Experts also worry about the "dehumanizing" nature of the technology and the risk of its normalization among staff. Anna Bacciarelli of Human Rights Watch articulates the core concern: "There’s so much risk in every component of this system that it’s really just not worth pursuing."
The Verdict: A Risky Bet on Flawed Technology
Given the documented and acknowledged flaws, the UK's decision to proceed with facial age estimation for asylum seekers is deeply concerning. The technology's significant demographic biases, particularly against vulnerable populations, and its sensitivity to real-world conditions like image quality and stress, make it fundamentally unsuitable for such a high-stakes application. While the desire to modernize and streamline processes is understandable, deploying a system known to be inaccurate and biased, with potentially devastating consequences for individuals, is irresponsible.
This isn't just about a new piece of tech; it's about its impact on human rights and dignity. Until these systems can demonstrate unquestionable accuracy and fairness across all demographics and real-world conditions, their deployment in sensitive contexts like asylum processing should be unequivocally rejected. The current evidence suggests the UK is prioritizing perceived efficiency over proven reliability and ethical considerations.
FAQ
Q: What are the main flaws of the UK's facial age estimation system for asylum seekers? A: The primary flaws include significant inaccuracy, particularly a tendency to classify children as adults, and severe demographic bias, with performance being notably worse for Sub-Saharan Africans and females. The system's accuracy is also heavily impacted by poor image quality and the stress or trauma experienced by asylum seekers.
Q: Why is the bias against Sub-Saharan Africans particularly concerning? A: This bias is especially concerning because Sub-Saharan Africans constituted the largest group of migrants requiring age assessments in the UK in 2025. This means the system's known inaccuracies and biases would disproportionately affect the most vulnerable and largest demographic it is designed to assess, leading to potentially life-altering incorrect classifications.
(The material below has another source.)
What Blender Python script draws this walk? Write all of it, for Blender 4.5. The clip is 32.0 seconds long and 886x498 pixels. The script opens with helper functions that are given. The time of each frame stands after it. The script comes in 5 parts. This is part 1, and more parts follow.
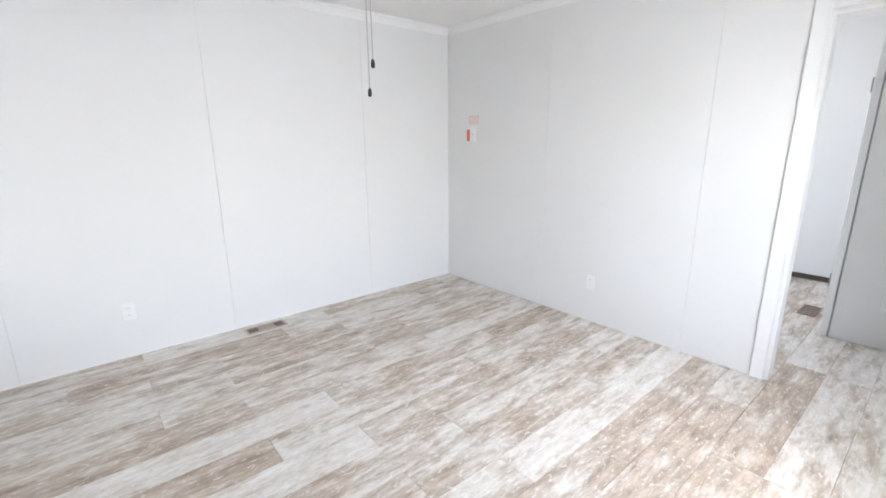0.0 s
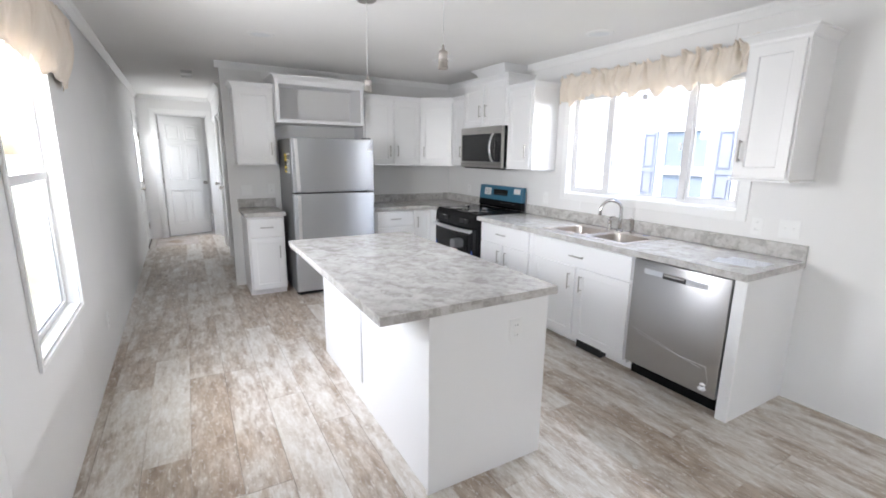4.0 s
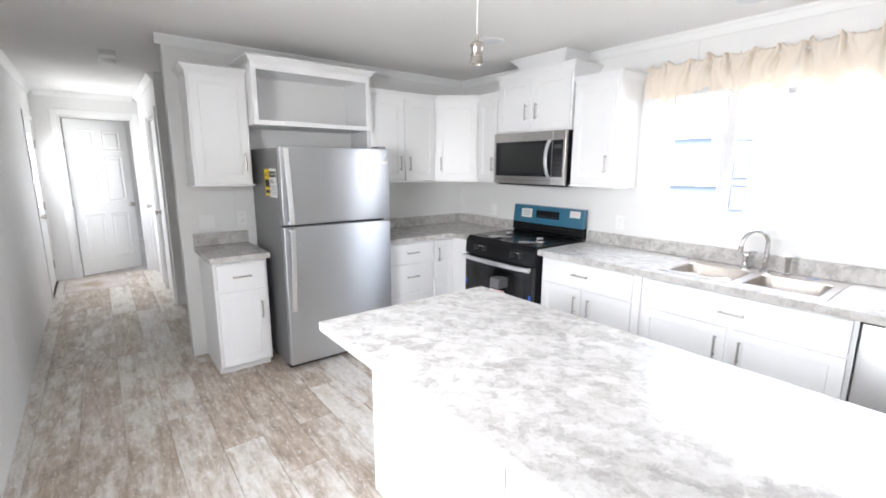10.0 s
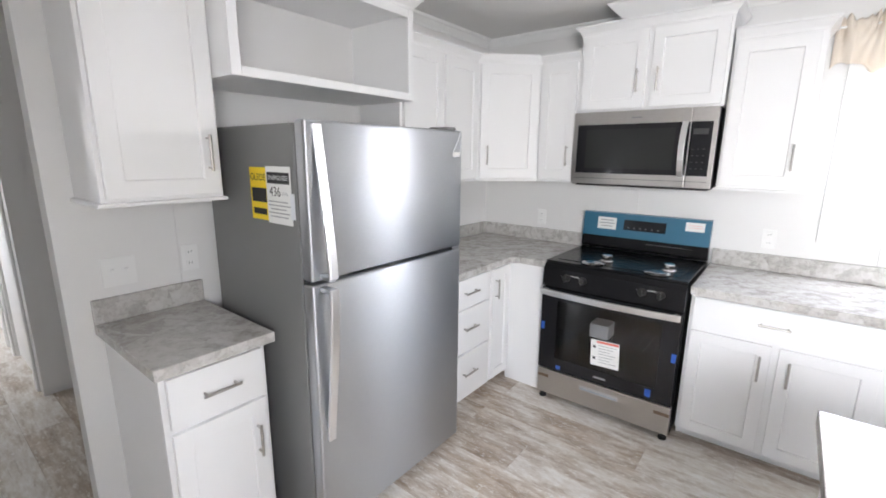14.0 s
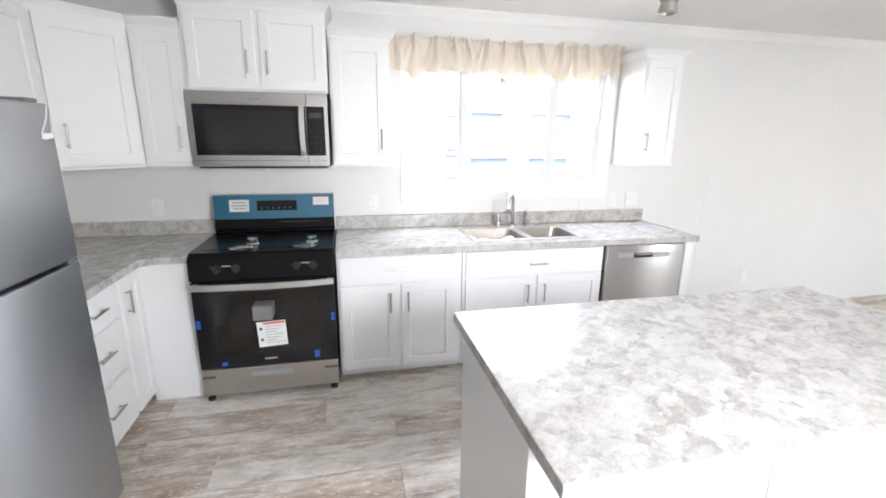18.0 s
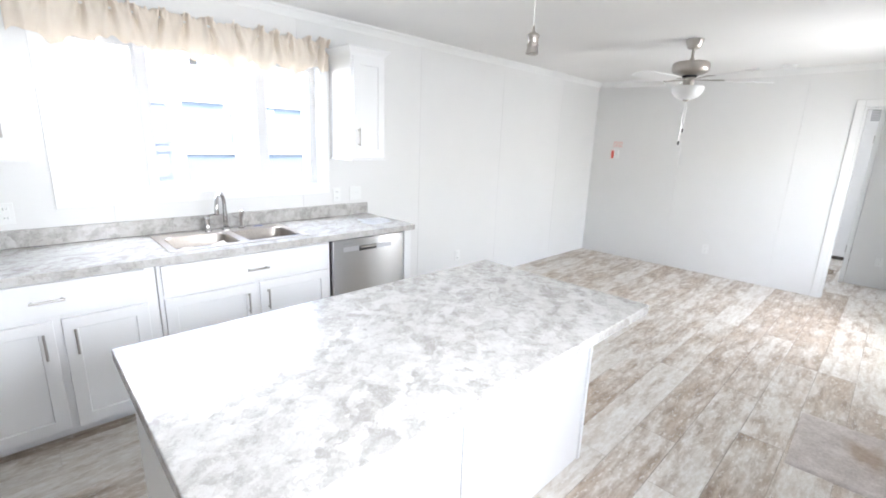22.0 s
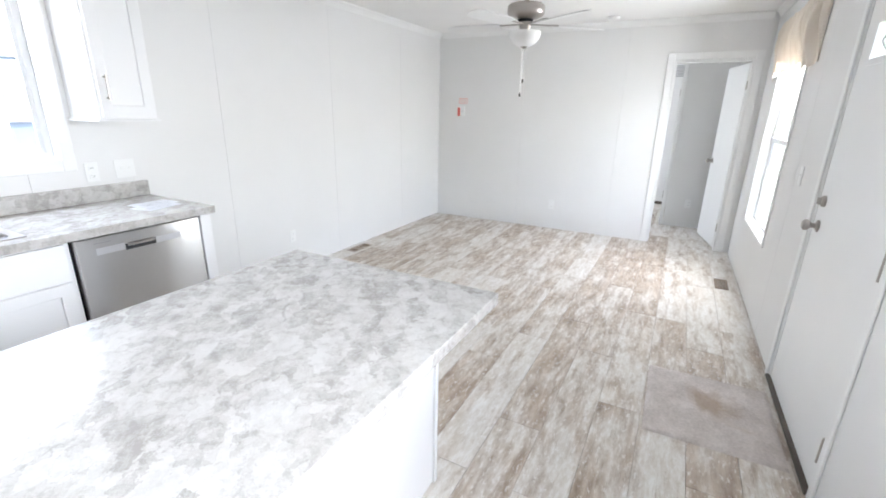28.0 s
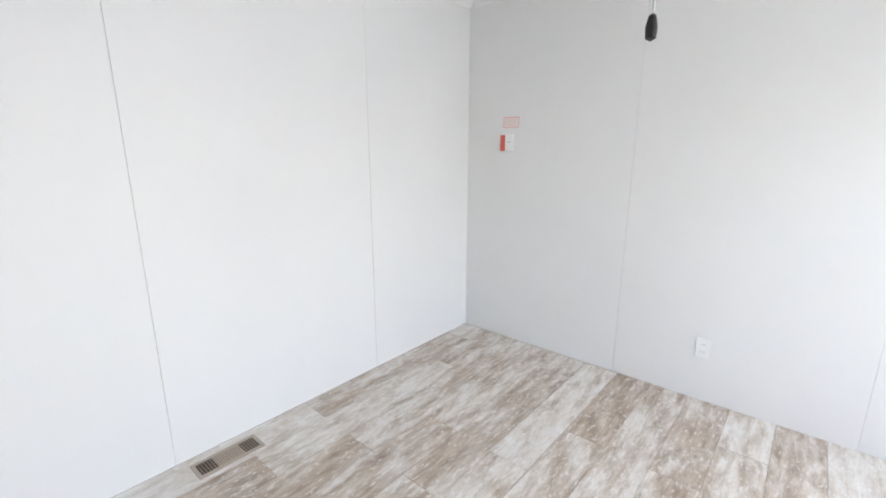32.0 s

Q: What are the potential consequences for asylum seekers if this flawed technology is implemented? A: If a child asylum seeker is incorrectly classified as an adult by the FAE system, they could be stripped of critical legal protections and placed in adult-only detention centers. This has profound implications for their safety, well-being, and legal rights, exacerbating the trauma they may have already experienced during their journey.